Oh my goodness gracious me
The telly is on. On the telly is McLeod's Daughters. I heard sombody making the same "C'mawnn." call an ex-boss of mine used to make when calling up his self-mustering Belmont Reds, still my aller time fav'rit cows*. On McLeods Daughters they were mustering. They had four people on horses to work about thirty head of the chubbiest little Hereford and Angus cows, about half with calves at foot. In the lushest Eastern Victorian improved pasture I've seen since the last time that I was in Eastern Victoria.
I love reality TV.
* The cows were only a part-time thing on a thousand acre hobby farm. Every time he went up there he'd call the cattle in and give them some lucerne.
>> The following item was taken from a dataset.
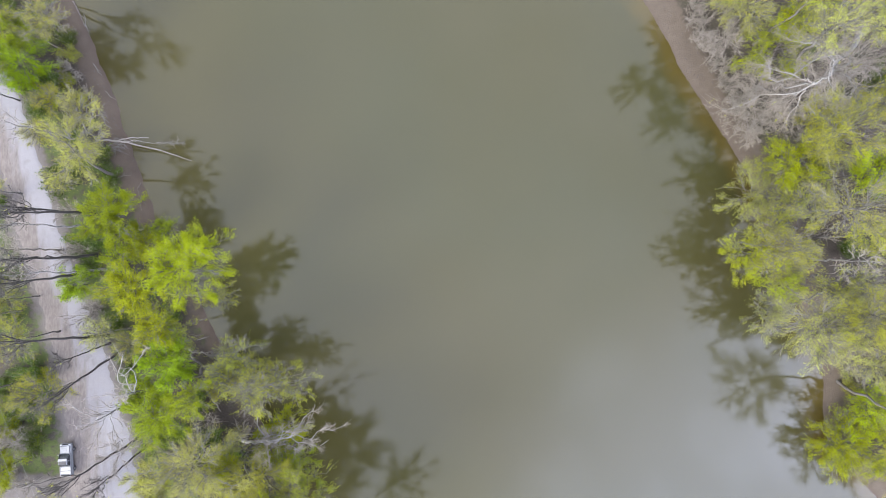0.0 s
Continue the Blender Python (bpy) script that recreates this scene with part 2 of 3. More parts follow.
def mesh_from(name, verts, faces, mat, smooth=True):
    """A mesh from arrays: verts (n, 3), faces (m, 3 or 4)."""
    me = bpy.data.meshes.new(name)
    verts, faces = np.ascontiguousarray(verts, np.float32), np.ascontiguousarray(faces, np.int32)
    k = faces.shape[1]
    me.vertices.add(len(verts))
    me.vertices.foreach_set("co", verts.ravel())
    me.loops.add(faces.size)
    me.loops.foreach_set("vertex_index", faces.ravel())
    me.polygons.add(len(faces))
    me.polygons.foreach_set("loop_start", np.arange(0, faces.size, k, dtype=np.int32))
    me.polygons.foreach_set("use_smooth", np.full(len(faces), smooth))
    me.update(calc_edges=True)
    me.materials.append(mat)
    return me


def part_of(name, me, parent, label=""):
    ob = new(name, me)
    ob.parent = parent
    return tagged(ob, label) if label else ob


def part(name, bm, mat, parent, label=""):
    me = bpy.data.meshes.new(name)
    bm.to_mesh(me)
    bm.free()
    me.materials.append(mat)
    return part_of(name, me, parent, label)


def tubes(paths, radii, sides=5):
    """Tubes along many polylines at once: paths (n, k, 3), radii (n, k). Returns verts and quads."""
    n, k = radii.shape
    d = np.gradient(paths, axis=1)
    d /= np.linalg.norm(d, axis=2, keepdims=True) + 1e-9
    ref = np.where(np.abs(d[..., 2:3]) > 0.9, np.array([1.0, 0, 0]), np.array([0, 0, 1.0]))
    a = np.cross(d, ref)
    a /= np.linalg.norm(a, axis=2, keepdims=True) + 1e-9
    b = np.cross(d, a)
    ang = np.arange(sides) * 2 * np.pi / sides
    v = paths[:, :, None] + radii[:, :, None, None] * (a[:, :, None] * np.cos(ang)[:, None] + b[:, :, None] * np.sin(ang)[:, None])
    idx = np.arange(n * k * sides).reshape(n, k, sides)
    nxt = np.roll(idx, -1, axis=2)
    f = np.stack([idx[:, :-1], nxt[:, :-1], nxt[:, 1:], idx[:, 1:]], -1)
    return v.reshape(-1, 3), f.reshape(-1, 4)


def merge(pieces):
    vs, fs, o = [], [], 0
    for v, f in pieces:
        vs.append(v)
        fs.append(f + o)
        o += len(v)
    return np.concatenate(vs), np.concatenate(fs)


def curved(a, b, rng, k, lift=0.0, wiggle=0.06):
    """Polylines (n, k, 3) from a to b (n, 3), bowed up by lift of their length and crooked."""
    s = np.linspace(0, 1, k)[None, :, None]
    a, b = a[:, None], b[:, None]
    length = np.linalg.norm(b - a, axis=2, keepdims=True)
    p = a + (b - a) * s + np.array([0, 0, 1.0]) * (s * (1 - s)) * 4 * lift * length
    w = rng.normal(0, 1, (len(a), k, 3)) * wiggle * length
    if k > 4:
        for _ in range(2):
            w[:, 1:-1] = 0.25 * w[:, :-2] + 0.5 * w[:, 1:-1] + 0.25 * w[:, 2:]
        w *= 1.6
    w[:, 0] = w[:, -1] = 0
    return p + w


def along(paths, which, s):
    """Points on the polylines at the share s of their length, and their directions."""
    k = paths.shape[1]
    x = np.clip(s, 0, 0.999) * (k - 1)
    i = x.astype(int)
    u = (x - i)[:, None]
    p, q = paths[which, i], paths[which, i + 1]
    d = q - p
    return p + d * u, d / (np.linalg.norm(d, axis=1, keepdims=True) + 1e-9)


def leaves(points, rng, size, flat=0.55, run=None):
    """A pointed blade at each point, most of them facing the sky and pointing on along their twig."""
    n = len(points)
    up = rng.normal(0, 1, (n, 3)) * flat + np.array([0, 0, 1.0])
    up /= np.linalg.norm(up, axis=1, keepdims=True)
    a = np.cross(up, rng.normal(0, 1, (n, 3)) + (0 if run is None else 1.1 * np.cross(run, up)))
    a /= np.linalg.norm(a, axis=1, keepdims=True) + 1e-9
    b = np.cross(up, a)
    s = size * rng.uniform(0.6, 1.3, (n, 1))
    w = 0.3 * s
    v = np.stack([points + a * s * 0.6, points - a * s * 0.4 + b * w + up * s * 0.1, points - a * s * 0.4 - b * w], 1)
    return v.reshape(-1, 3), np.arange(3 * n).reshape(n, 3)


# ---- the lie of the land: a river between two wooded banks ----
LEFT_Y = [-900, -56, -43, -29.5, -20, -12.8, 5.1, 9.4, 12.7, 20.6, 25.5, 31.5, 34.5, 42.3, 900]
LEFT_X = [350, -14.0, -23.0, -31.0, -36.0, -39.7, -49.2, -50.6, -51.7, -54.7, -56.1, -58.6, -59.9, -63.1, -440]
RIGHT_Y = [-900, -46, -39, -33, -27, -23.5, -19.4, 0, 13.5, 16, 20.3, 26.6, 31.3, 34.9, 41.1, 43.3, 900]
RIGHT_X = [460, 78.5, 71.5, 66.6, 65.8, 66.2, 65.7, 58.4, 53.3, 51.3, 48.7, 44.6, 41.6, 40.0, 36.6, 35.1, -340]
ROAD_Y = [-900, -60, -38.5, -32, -25, -18, -11.2, -4.2, 3.9, 12.5, 24, 60, 900]
ROAD_X = [330, -50.5, -56.0, -56.6, -58.2, -59.8, -62.0, -64.4, -67.4, -69.6, -73.0, -87, -440]
ROAD_HALF = [4, 5.0, 5.6, 5.1, 4.5, 4.2, 3.9, 3.6, 3.5, 3.3, 3.1, 3.1, 3.1]
COS = 0.918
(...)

After a while they got all Pavlovian about it and would trot up every time you called them. The first time I went up there I tried it. For about thirty seconds there was nothing. Then a faint, but heavy rumbling. Then there was dust rising , the ground started to shake, my fillings came loose and charging up the laneway was about 1500 pounds of the biggest bull I had ever seen, snorting and slobbering and tossing its head. Did I mention the unholy gleam in its eye? It had an unholy gleam in its eye. I was trapped in the open with a biscuit of lucerne in my hand and nowhere to run - not that running was feasible on the bouncing ground. When the bull was about fifteen feet away, he locked them up and skidded to a halt at precisely distance required to eat the lucerne out of my hand - and wagged his tail while he was doing it.
The cows came a few minutes later.
9 Comments:
Talk about bloody Doctor Dolittle! He ain't got nothing on you cobber!
By the way reality TV shows are bad for your health. Just as a cigarette will take four minutes off your life so watching even one episode of a reality TV show will lop around six hours off your time as an earthling. Some people are dead already if my arithmetic is right.
Reminds me of my granddad and his black Angus. I'd be scrambling to the top of the truck cab while he was cooing in their ears.
Those Reds -- I wonder how they'd do in Texas? Know much about how they've traveled?
LOL! That brings a pretty comical sight to the mind's eye :)
Another sphincter tightening moment. Grmps had a brahmin bull, meanest SOB I ever saw.
Pud,
here in Astrayer we are noted for our dry, ironic humour. Macca's Daughters is a soapie. I see your point, though.
Scott,
I would imagine that they would go pretty bloody well. They do well here in a variety of hot climates. They advertise themselves a Bos Taurus for tropical climates, but I'm pretty sure they've got some Indicus in them, Afrikaander I think. They do well in hard times. Probably the easiest way would be to import semen and possibly embryos.
Cant,
I was terrified.
og,
we have quite a bit of trouble with yaks in the lot. They get a bit temperamental when they are confined.
When I hand reared sheds of calves I'd call "Sooky Sooky Sook Sook", years later you coul dgo into a paddock and call Sook Sook and have mature cows and steers etc run up.
FX,
now I've got a song from the late sixties/ early seventies going through my head. I've got no idea what it's called, who sings it or even if it's any good, but there is a section where the singer goes "sooky, sooky,, sooky, sooky, sooky, sooky, soo!"
Ranger,
I did.
Steppenwolf - I have it on an EP with Born To Be Wild, Magic Carpet Ride, Sooky Sooky and I think Pusher Man.
I wrote on the vinyl label as a teenager: FX was "Born To Be Wild". My little sisters wrote on the other side in front of Sooky. FX is a "Sooky Sooky"
FXH,
the only time that I can remember anything at all about that song is walking home from a mate's house when I was about eleven, sing the "sooky, sooky" bit over and over. When I was nearly home I heard giggling behind me. I turned around and my brother and a couple of his mates all started singing that line at me.